The sostiuto’s statements last week, then, appear to show him boasting that he could, did, and would again, use his position to co-opt the organs of law enforcement for illegal surveillance operations if and when he personally deemed it necessary.
This assertion by Peña Parra that he ordered extra-legal surveillance of Mammì by an Italian national in Italy has prompted questions about whether the sostituto could have violated Italian and European Union law on data protection.
The sostituto’s evidence in court also raises questions about his future in office, and if the Vatican City Office of the Promoter of Justice might seek to bring charges against him for abuse of office, as it has done against several other senior officials from the Secretariat of State and the ASIF.
Peña Parra’s immediate predecessor as sostituto, Cardinal Angelo Becciu, is the star defendant in the current trial.

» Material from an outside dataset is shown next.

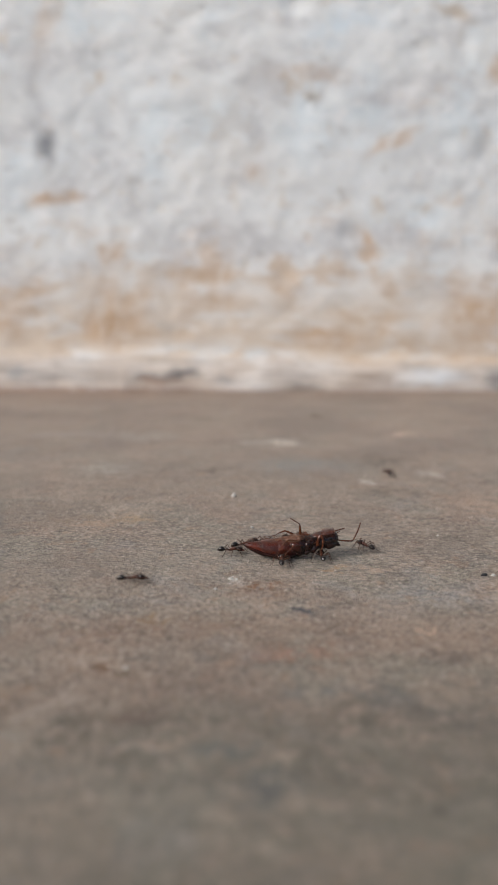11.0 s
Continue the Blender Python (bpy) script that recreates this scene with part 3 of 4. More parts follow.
def ball(bm, centre, size, seg=12):
    m = Matrix.LocRotScale(Vector(centre) * MM, None, Vector(size) * MM)
    bmesh.ops.create_uvsphere(bm, u_segments=seg, v_segments=seg // 2 + 2, radius=1.0, matrix=m)


# ---- ground and wall ----
def floor_height(x, y):
    """The floor falls a little sideways near the wall."""
    f = min(1.0, max(0.0, (y - 0.14) / 0.32))
    fade = max(0.0, 1.0 - max(0.0, abs(x) - 0.5) / 3.0) * max(0.0, 1.0 - max(0.0, y - 0.6) / 3.0)
    return f * f * (3 - 2 * f) * 0.021 * max(-0.5, min(0.5, x)) * fade


def spread(inner0, inner1, step, outer):
    """Grid lines that are even in the middle and widen outwards."""
    line = list(np.arange(inner0, inner1 + step / 2, step))
    d, a, b = step, line[0], line[-1]
    while d < outer:
        d *= 1.7
        a, b = a - d, b + d
        line = [a, *line, b]
    return line


def build_floor():
    xs, ys = spread(-0.16, 0.30, 0.004, 30.0), spread(0.02, 0.50, 0.004, 30.0)
    verts = []
    for y in ys:
        for x in xs:
            near = 1.0 if -0.2 < x < 0.35 and 0.0 < y < 0.52 else 0.0
            lump = noise.noise((x * 22, y * 22, 3.1)) * 0.00028 + noise.noise((x * 75, y * 75, 7.7)) * 0.00012
            verts.append((x, y, floor_height(x, y) + lump * near))
    w = len(xs)
    faces = [(j * w + i, j * w + i + 1, (j + 1) * w + i + 1, (j + 1) * w + i) for j in range(len(ys) - 1) for i in range(w - 1)]
    return tagged(mesh_thing("ground", verts, faces, CONCRETE), "worn grey-brown concrete floor with ochre scrapes and sandy grain", "floor", kind="structure")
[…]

But, while Becciu is accused on several financial crimes related to his tenure in office as sostituto, which ended in June of 2018, it is Peña Parra who oversaw several of the more controversial aspects of the London property deal which led to a criminal investigation and trial.
In additional to attempting to pressure the IOR to issue the 150 million euro loan to the secretariat, and retaliate against its staff for resisting, it was Peña Parra who oversaw the appointment of the Italian businessman Gianluigi Torzi to act as the secretariat’s agent in conveying ownership of the building from investment manager Raffaele Mincione, despite the business connections between the two men.
Torzi is on trial in the Vatican for allegedly extorting the Vatican for tens of millions of euros for control of the building at 60 Sloane Ave.
And it was during Peña Parra’s tenure that another Torzi associate, Luciano Capaldo, was left as sole director of the U.K. registered company through which the Secretariat of State controlled the London building once it established ownership.